Spectral Clustering in Birthday Paradox Time

Given a vertex in a (k,φ,ϵ)-clusterable graph, i.e., a graph whose vertex set can be partitioned into a disjoint union of φ-expanders of size ≈n/k with outer conductance bounded by ϵ, can one quickly tell which cluster it belongs to?

 

This question goes back to the expansion testing problem of Goldreich and Ron'11. In the case k=2, a sample of ≈n^{1/2 +O(ϵ/φ^2)} logarithmic length walks from a given vertex suffice to determine its cluster, by the birthday paradox. The study of the general case k>2 was initiated by Czumaj, Peng and Sohler [STOC'15], and the works of Chiplunkar et al. [FOCS'18], Gluch et al. [SODA'21] showed that ≈poly(k)⋅n^{1/2+O(ϵ/φ^2)} random walk samples suffice for general k.

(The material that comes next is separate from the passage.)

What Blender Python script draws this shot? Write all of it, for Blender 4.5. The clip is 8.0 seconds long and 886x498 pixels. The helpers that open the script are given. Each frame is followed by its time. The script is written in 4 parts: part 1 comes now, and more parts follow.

This matches the k=2 result up to polynomial factors in k, but creates a conceptual inconsistency: if the birthday paradox is the guiding phenomenon, then the query complexity should decrease, as opposed to increase, with the number of clusters k!

 

We design a novel representation of vertices in a (k,φ,ϵ)-clusterable graph using a mixture of logarithmic length walks. This representation uses the optimal ≈(n/k)^{1/2+O(ϵ/φ^2)} walks per vertex, and allows for a fast nearest neighbor search. This gives a clustering oracle with query time ≈(n/k)^{1/2+O(ϵ/φ^2)} and space complexity k⋅(n/k)^{1/2+O(ϵ/φ^2)}, matching the birthday paradox bound.

 

Based on joint work with Michael Kapralov and Ekaterina Kochetkova.